**Supplied records**.
★ ★ ★
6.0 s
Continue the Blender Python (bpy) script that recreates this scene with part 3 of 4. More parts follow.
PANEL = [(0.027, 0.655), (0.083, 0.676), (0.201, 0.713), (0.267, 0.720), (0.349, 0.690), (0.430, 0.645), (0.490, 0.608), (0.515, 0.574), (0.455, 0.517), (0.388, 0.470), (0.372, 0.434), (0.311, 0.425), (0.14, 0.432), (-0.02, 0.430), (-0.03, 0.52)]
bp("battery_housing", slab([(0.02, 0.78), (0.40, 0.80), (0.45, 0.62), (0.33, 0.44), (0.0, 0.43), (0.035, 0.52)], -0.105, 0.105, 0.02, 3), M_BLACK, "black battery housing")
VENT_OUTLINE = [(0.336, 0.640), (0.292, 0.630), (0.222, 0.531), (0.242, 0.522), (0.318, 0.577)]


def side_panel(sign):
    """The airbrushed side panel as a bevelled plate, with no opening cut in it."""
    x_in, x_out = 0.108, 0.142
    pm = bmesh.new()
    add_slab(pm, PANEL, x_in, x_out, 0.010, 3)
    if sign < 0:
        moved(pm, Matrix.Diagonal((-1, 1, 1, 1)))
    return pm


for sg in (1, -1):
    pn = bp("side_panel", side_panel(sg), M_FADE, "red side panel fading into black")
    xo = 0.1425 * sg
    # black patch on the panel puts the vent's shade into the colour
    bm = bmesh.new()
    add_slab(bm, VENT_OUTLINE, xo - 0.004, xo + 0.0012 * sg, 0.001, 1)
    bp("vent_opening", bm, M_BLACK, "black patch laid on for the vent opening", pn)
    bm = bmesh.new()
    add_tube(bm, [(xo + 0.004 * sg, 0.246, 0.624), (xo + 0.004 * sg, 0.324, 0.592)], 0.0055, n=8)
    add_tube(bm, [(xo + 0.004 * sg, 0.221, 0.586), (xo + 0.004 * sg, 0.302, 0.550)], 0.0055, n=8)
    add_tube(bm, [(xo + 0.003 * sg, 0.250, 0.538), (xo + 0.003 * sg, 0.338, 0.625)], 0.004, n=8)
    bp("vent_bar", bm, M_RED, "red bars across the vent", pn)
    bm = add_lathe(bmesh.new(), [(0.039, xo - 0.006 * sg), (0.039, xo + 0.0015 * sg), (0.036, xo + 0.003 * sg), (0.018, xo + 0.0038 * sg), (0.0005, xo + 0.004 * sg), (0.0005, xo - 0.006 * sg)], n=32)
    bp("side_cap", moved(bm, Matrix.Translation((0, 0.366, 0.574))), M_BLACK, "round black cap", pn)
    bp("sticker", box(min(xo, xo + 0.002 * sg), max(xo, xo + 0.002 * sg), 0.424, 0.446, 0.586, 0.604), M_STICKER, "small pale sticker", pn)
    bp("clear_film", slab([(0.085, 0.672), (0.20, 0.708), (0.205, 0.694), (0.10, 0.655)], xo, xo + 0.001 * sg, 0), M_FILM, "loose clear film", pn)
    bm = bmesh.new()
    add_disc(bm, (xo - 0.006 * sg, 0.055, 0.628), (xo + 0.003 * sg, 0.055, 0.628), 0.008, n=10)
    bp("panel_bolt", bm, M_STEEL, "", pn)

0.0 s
★ ★ ★
**Set exercise**.
Out of the material above, gather each line where "with" appears.

**Answer below**.
Continue the Blender Python (bpy) script that recreates this scene with part 3 of 4. More parts follow.
    """The airbrushed side panel as a bevelled plate, with no opening cut in it."""